Return every line of the material exactly.

*** Stored data

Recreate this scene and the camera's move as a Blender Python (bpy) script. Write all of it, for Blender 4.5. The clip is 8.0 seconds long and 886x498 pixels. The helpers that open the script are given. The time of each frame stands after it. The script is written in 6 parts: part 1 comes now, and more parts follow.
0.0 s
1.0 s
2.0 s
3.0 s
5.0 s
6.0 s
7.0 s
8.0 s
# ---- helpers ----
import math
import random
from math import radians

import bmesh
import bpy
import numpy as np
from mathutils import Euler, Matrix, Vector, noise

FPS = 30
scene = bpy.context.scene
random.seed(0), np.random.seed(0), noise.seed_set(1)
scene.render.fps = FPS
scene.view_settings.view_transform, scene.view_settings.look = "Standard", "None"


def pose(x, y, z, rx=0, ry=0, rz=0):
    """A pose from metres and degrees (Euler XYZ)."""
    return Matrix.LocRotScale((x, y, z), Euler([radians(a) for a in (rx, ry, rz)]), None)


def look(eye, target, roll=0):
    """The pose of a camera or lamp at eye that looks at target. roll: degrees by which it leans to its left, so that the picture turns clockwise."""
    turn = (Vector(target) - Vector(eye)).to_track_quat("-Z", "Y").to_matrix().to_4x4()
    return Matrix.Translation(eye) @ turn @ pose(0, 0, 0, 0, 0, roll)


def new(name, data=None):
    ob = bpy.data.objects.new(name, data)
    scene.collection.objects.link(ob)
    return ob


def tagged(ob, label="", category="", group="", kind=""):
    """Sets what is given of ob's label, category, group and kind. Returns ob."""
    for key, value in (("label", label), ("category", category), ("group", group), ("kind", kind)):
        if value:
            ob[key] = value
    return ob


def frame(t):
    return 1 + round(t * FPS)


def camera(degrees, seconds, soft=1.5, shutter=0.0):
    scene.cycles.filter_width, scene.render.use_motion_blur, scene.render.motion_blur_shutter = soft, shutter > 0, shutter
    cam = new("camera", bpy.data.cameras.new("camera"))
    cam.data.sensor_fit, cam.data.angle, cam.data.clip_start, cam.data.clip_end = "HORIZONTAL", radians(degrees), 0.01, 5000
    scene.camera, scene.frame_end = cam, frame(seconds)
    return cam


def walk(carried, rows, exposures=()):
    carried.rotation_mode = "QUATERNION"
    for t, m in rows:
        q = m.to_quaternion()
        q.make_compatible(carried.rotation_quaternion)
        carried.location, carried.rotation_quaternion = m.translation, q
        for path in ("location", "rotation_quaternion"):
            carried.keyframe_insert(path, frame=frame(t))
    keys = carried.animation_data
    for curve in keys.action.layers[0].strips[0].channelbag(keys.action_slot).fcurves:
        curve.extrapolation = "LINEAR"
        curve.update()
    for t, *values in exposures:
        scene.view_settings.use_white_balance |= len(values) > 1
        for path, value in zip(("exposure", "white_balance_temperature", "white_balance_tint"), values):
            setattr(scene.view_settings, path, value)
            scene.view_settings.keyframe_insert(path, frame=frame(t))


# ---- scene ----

******

• **Response to the exercise**
Recreate this scene and the camera's move as a Blender Python (bpy) script. Write all of it, for Blender 4.5. The clip is 8.0 seconds long and 886x498 pixels. The helpers that open the script are given. The time of each frame stands after it. The script is written in 6 parts: part 1 comes now, and more parts follow.
0.0 s
1.0 s
2.0 s
3.0 s
5.0 s
6.0 s
7.0 s
8.0 s
# ---- helpers ----
import math
import random
from math import radians

import bmesh
import bpy
import numpy as np
from mathutils import Euler, Matrix, Vector, noise

FPS = 30
scene = bpy.context.scene
random.seed(0), np.random.seed(0), noise.seed_set(1)
scene.render.fps = FPS
scene.view_settings.view_transform, scene.view_settings.look = "Standard", "None"


def pose(x, y, z, rx=0, ry=0, rz=0):
    """A pose from metres and degrees (Euler XYZ)."""
    return Matrix.LocRotScale((x, y, z), Euler([radians(a) for a in (rx, ry, rz)]), None)


def look(eye, target, roll=0):
    """The pose of a camera or lamp at eye that looks at target. roll: degrees by which it leans to its left, so that the picture turns clockwise."""
    turn = (Vector(target) - Vector(eye)).to_track_quat("-Z", "Y").to_matrix().to_4x4()
    return Matrix.Translation(eye) @ turn @ pose(0, 0, 0, 0, 0, roll)


def new(name, data=None):
    ob = bpy.data.objects.new(name, data)
    scene.collection.objects.link(ob)
    return ob


def tagged(ob, label="", category="", group="", kind=""):
    """Sets what is given of ob's label, category, group and kind. Returns ob."""
    for key, value in (("label", label), ("category", category), ("group", group), ("kind", kind)):
        if value:
            ob[key] = value
    return ob


def frame(t):
    return 1 + round(t * FPS)


def camera(degrees, seconds, soft=1.5, shutter=0.0):
    scene.cycles.filter_width, scene.render.use_motion_blur, scene.render.motion_blur_shutter = soft, shutter > 0, shutter
    cam = new("camera", bpy.data.cameras.new("camera"))
    cam.data.sensor_fit, cam.data.angle, cam.data.clip_start, cam.data.clip_end = "HORIZONTAL", radians(degrees), 0.01, 5000
    scene.camera, scene.frame_end = cam, frame(seconds)
    return cam


def walk(carried, rows, exposures=()):
    carried.rotation_mode = "QUATERNION"
    for t, m in rows:
        q = m.to_quaternion()
        q.make_compatible(carried.rotation_quaternion)
        carried.location, carried.rotation_quaternion = m.translation, q
        for path in ("location", "rotation_quaternion"):
            carried.keyframe_insert(path, frame=frame(t))
    keys = carried.animation_data
    for curve in keys.action.layers[0].strips[0].channelbag(keys.action_slot).fcurves:
        curve.extrapolation = "LINEAR"
        curve.update()
    for t, *values in exposures:
        scene.view_settings.use_white_balance |= len(values) > 1
        for path, value in zip(("exposure", "white_balance_temperature", "white_balance_tint"), values):
            setattr(scene.view_settings, path, value)
            scene.view_settings.keyframe_insert(path, frame=frame(t))


# ---- scene ----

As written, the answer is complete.